In Washington, the political response to the attack quickly unfolded on Sunday. Senator Chris Murphy, Democrat of Connecticut and a prominent advocate of stricter gun laws, appeared on CNN’s “State of the Union” and linked the Brown shooting and broader trends in violent incidents to decisions made by President Donald Trump’s administration. According to The Daily Wire’s account of the interview, Murphy argued that Trump had been “engaged in a dizzying campaign to increase violence in this country,” citing what he described as recent policy shifts on firearms and federal anti‑violence programs.
Murphy claimed that the White House had moved to roll back certain restrictions on gun ownership for some people with criminal records, dismantled a federal office focused on gun‑violence prevention, and reduced funding for mental‑health and anti‑violence initiatives that were part of a bipartisan 2022 law. Those assertions reflect Murphy’s characterization of Trump‑era policy and have not been independently laid out by the Justice Department or the White House in relation to the Brown case.
The Daily Wire further reported that a Justice Department rule restoring gun rights to some felons was defended by Attorney General Pamela Bondi, who said the change was intended to address what she described as overly broad, permanent disenfranchisement of Americans with criminal histories. Her comments, as quoted by the outlet, emphasized giving certain former offenders a path to regaining rights after meeting specific legal criteria.

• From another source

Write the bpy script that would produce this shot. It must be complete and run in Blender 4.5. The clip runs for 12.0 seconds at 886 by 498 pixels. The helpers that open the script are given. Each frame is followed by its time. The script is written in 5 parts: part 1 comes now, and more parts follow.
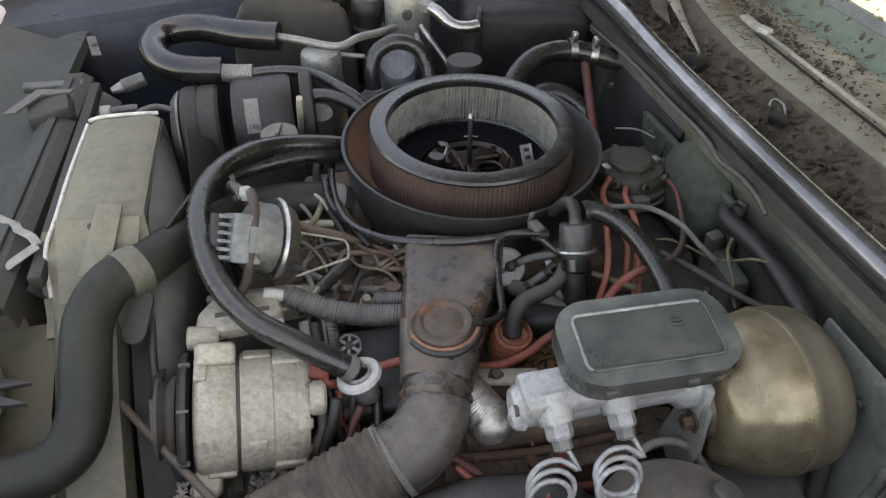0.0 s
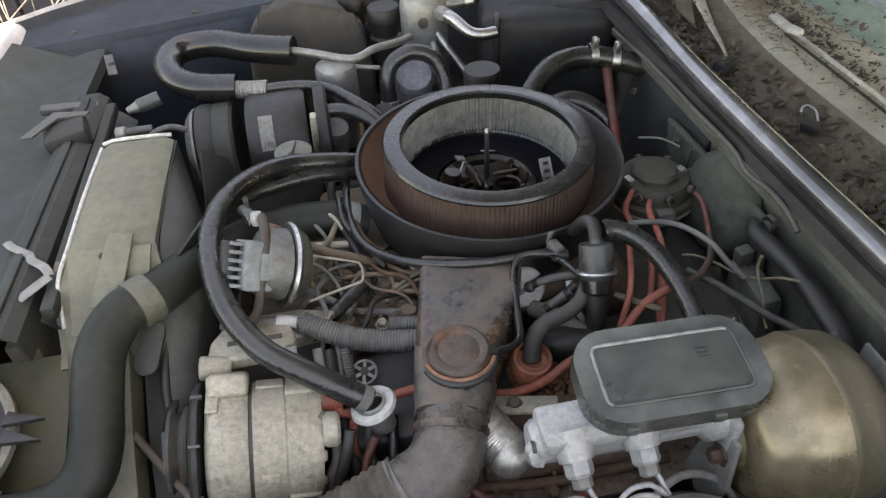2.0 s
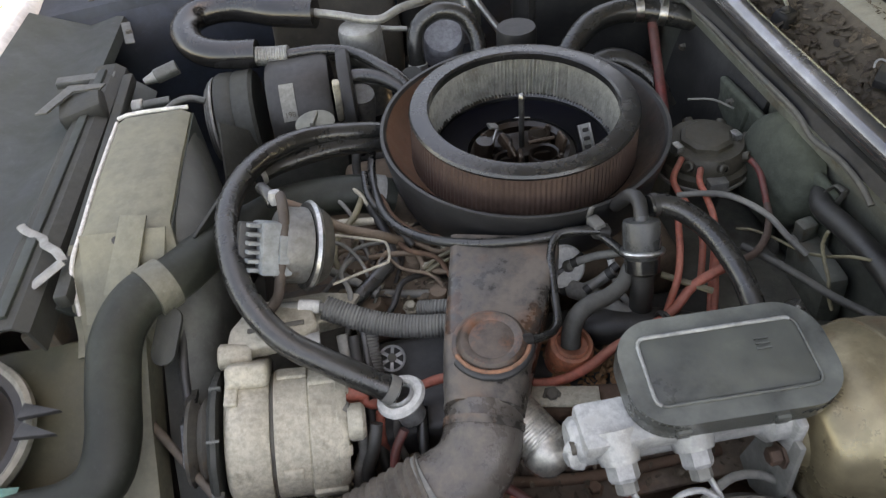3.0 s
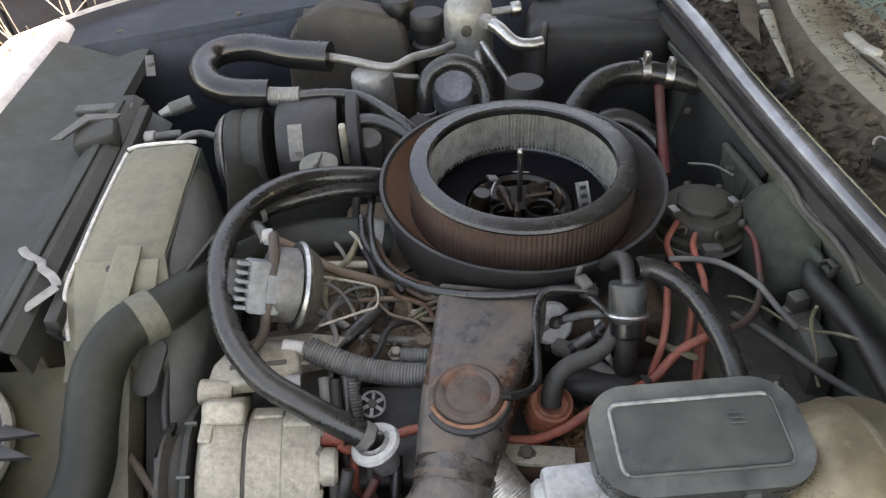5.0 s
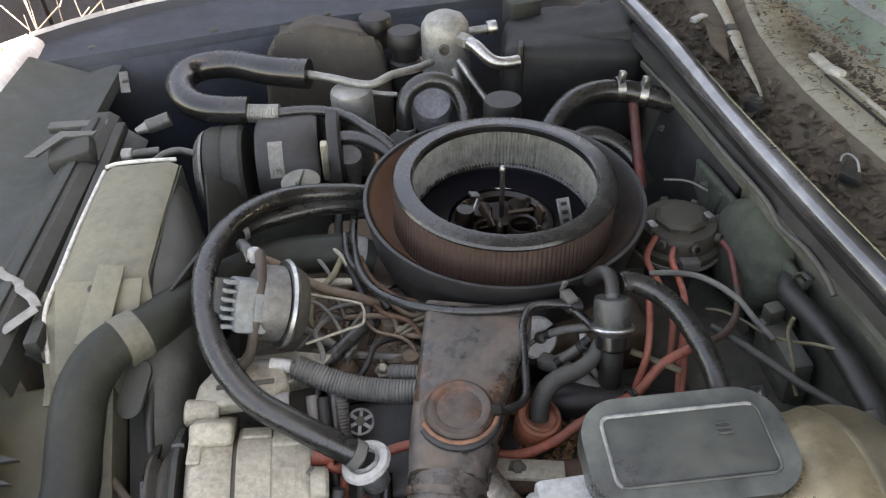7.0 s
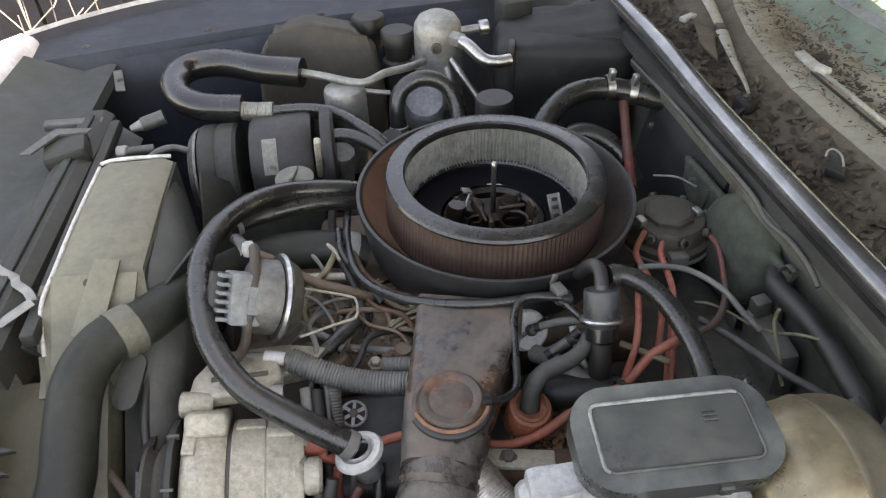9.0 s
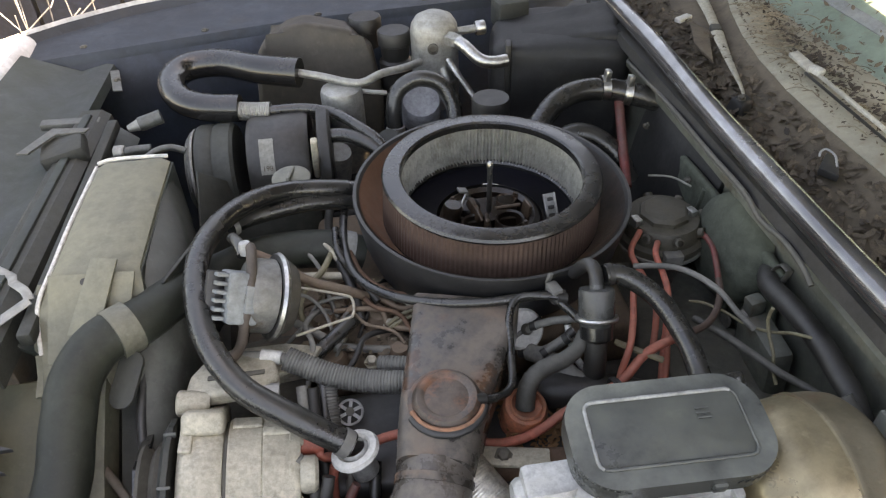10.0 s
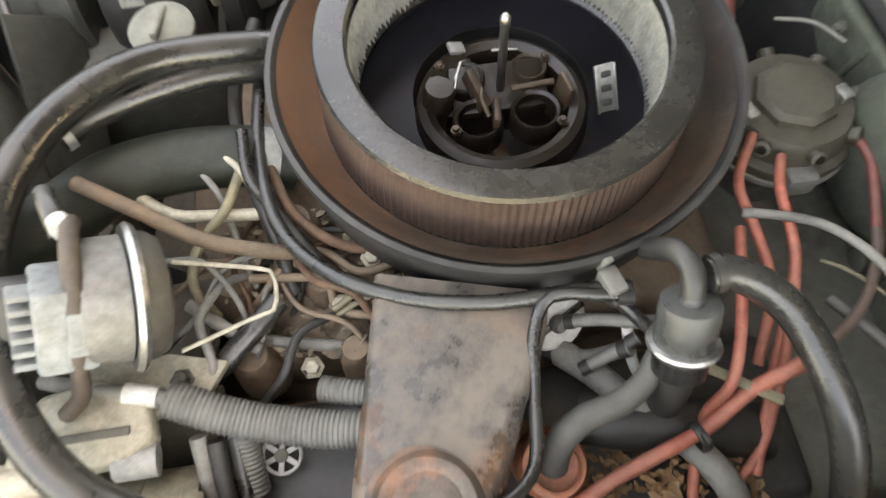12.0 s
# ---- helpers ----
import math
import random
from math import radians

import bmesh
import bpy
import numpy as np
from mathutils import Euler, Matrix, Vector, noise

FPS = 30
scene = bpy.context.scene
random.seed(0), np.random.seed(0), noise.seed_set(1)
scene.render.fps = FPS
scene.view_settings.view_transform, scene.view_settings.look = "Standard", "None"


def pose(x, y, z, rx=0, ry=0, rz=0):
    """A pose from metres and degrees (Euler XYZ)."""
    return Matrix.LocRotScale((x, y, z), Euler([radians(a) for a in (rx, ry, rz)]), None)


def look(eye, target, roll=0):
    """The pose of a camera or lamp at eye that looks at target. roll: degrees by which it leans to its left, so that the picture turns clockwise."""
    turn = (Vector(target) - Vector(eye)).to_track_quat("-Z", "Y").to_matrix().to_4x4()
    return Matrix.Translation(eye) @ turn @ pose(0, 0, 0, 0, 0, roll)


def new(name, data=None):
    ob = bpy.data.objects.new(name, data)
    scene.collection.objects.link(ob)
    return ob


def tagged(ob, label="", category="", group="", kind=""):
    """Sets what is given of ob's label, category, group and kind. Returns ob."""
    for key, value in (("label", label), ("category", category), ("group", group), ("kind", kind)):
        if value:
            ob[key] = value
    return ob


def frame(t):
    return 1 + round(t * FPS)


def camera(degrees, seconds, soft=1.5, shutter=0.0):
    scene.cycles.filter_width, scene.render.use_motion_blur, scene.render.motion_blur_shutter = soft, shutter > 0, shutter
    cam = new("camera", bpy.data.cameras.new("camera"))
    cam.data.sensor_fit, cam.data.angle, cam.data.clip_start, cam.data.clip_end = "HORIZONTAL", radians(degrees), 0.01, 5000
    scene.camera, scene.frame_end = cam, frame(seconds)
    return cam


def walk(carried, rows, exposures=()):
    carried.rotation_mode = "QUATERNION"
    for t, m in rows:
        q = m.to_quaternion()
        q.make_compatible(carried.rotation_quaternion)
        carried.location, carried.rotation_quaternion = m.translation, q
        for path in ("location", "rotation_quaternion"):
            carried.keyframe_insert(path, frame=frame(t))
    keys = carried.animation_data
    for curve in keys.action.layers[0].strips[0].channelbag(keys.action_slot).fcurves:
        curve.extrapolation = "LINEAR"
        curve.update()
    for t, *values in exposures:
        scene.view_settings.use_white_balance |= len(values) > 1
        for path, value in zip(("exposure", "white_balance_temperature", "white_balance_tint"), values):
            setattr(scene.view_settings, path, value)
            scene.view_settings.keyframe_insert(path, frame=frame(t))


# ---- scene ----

As local, state, and federal authorities continue their investigation, Brown’s campus remains under heightened security. Portions of the university, including the area around Barus & Holley, have been treated as active crime scenes with restricted access while forensic teams document evidence. Officials have urged students, faculty, and residents who may have video or other information related to the shooting or the detained person of interest to submit it through official law‑enforcement channels.